C’est d’ailleurs ce constat, madame la ministre, qui semble caractériser l’ensemble de ce projet de budget. Votre volonté, parfaitement honorable, d’essayer de maintenir tous les domaines d’intervention du ministère de la culture et de la communication, à tout le moins un maximum de lignes budgétaires pour cet exercice 2015, aboutit à ce qui ressemble fort à une politique de saupoudrage !
Le vrai risque pour l’action culturelle dans notre pays est, aujourd’hui, celui d’un long affaissement des ressources, avec une répartition large et inchangée des crédits. Ce modèle conduit à une forme de décrochage général.

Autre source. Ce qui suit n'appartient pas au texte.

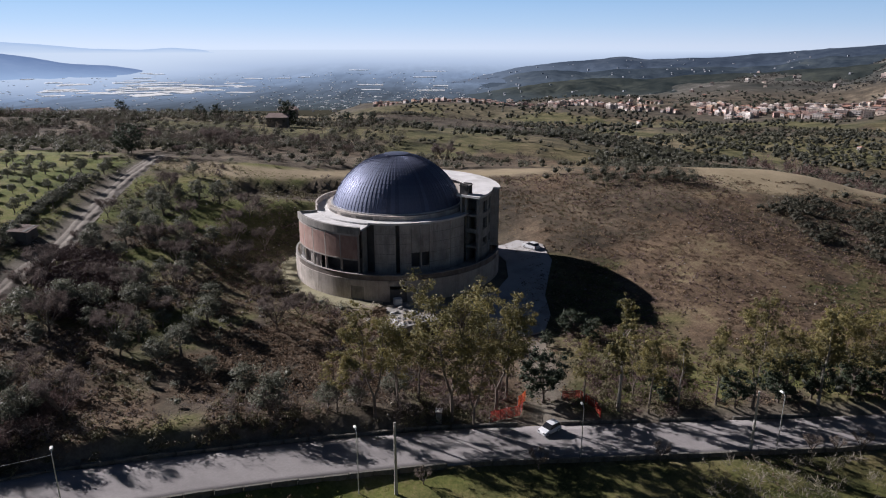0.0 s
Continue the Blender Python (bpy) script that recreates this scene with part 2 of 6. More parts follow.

En prenant un peu de recul, le principal reproche que l’on peut formuler à l’encontre des propositions budgétaires pour 2015 figurant à la mission « Culture » est donc l’insuffisance de priorisation. C’est la limite des bonnes intentions !
En un mot, le monde de la culture attend des choix et des décisions !
Quant à la nécessaire articulation entre l’État et les territoires, je rappelle que votre prédécesseur, madame la ministre, avait proposé aux collectivités une sorte de contrat moral : le temps des grands investissements étant terminé, les outils de création et de diffusion existant, l’effort serait porté sur le travail de diffusion des grands opérateurs parisiens vers la province. Moins d’investissements, donc, mais une diffusion plus ouverte vers la province. Ce contrat moral reste pour le Sénat, garant de l’équilibre des territoires, une trajectoire recommandable.
Dans ce contexte d’incertitude, vous comprendrez, madame la ministre, le vote défavorable du groupe UDI-UC. (Applaudissements sur les travées de l'UDI-UC.)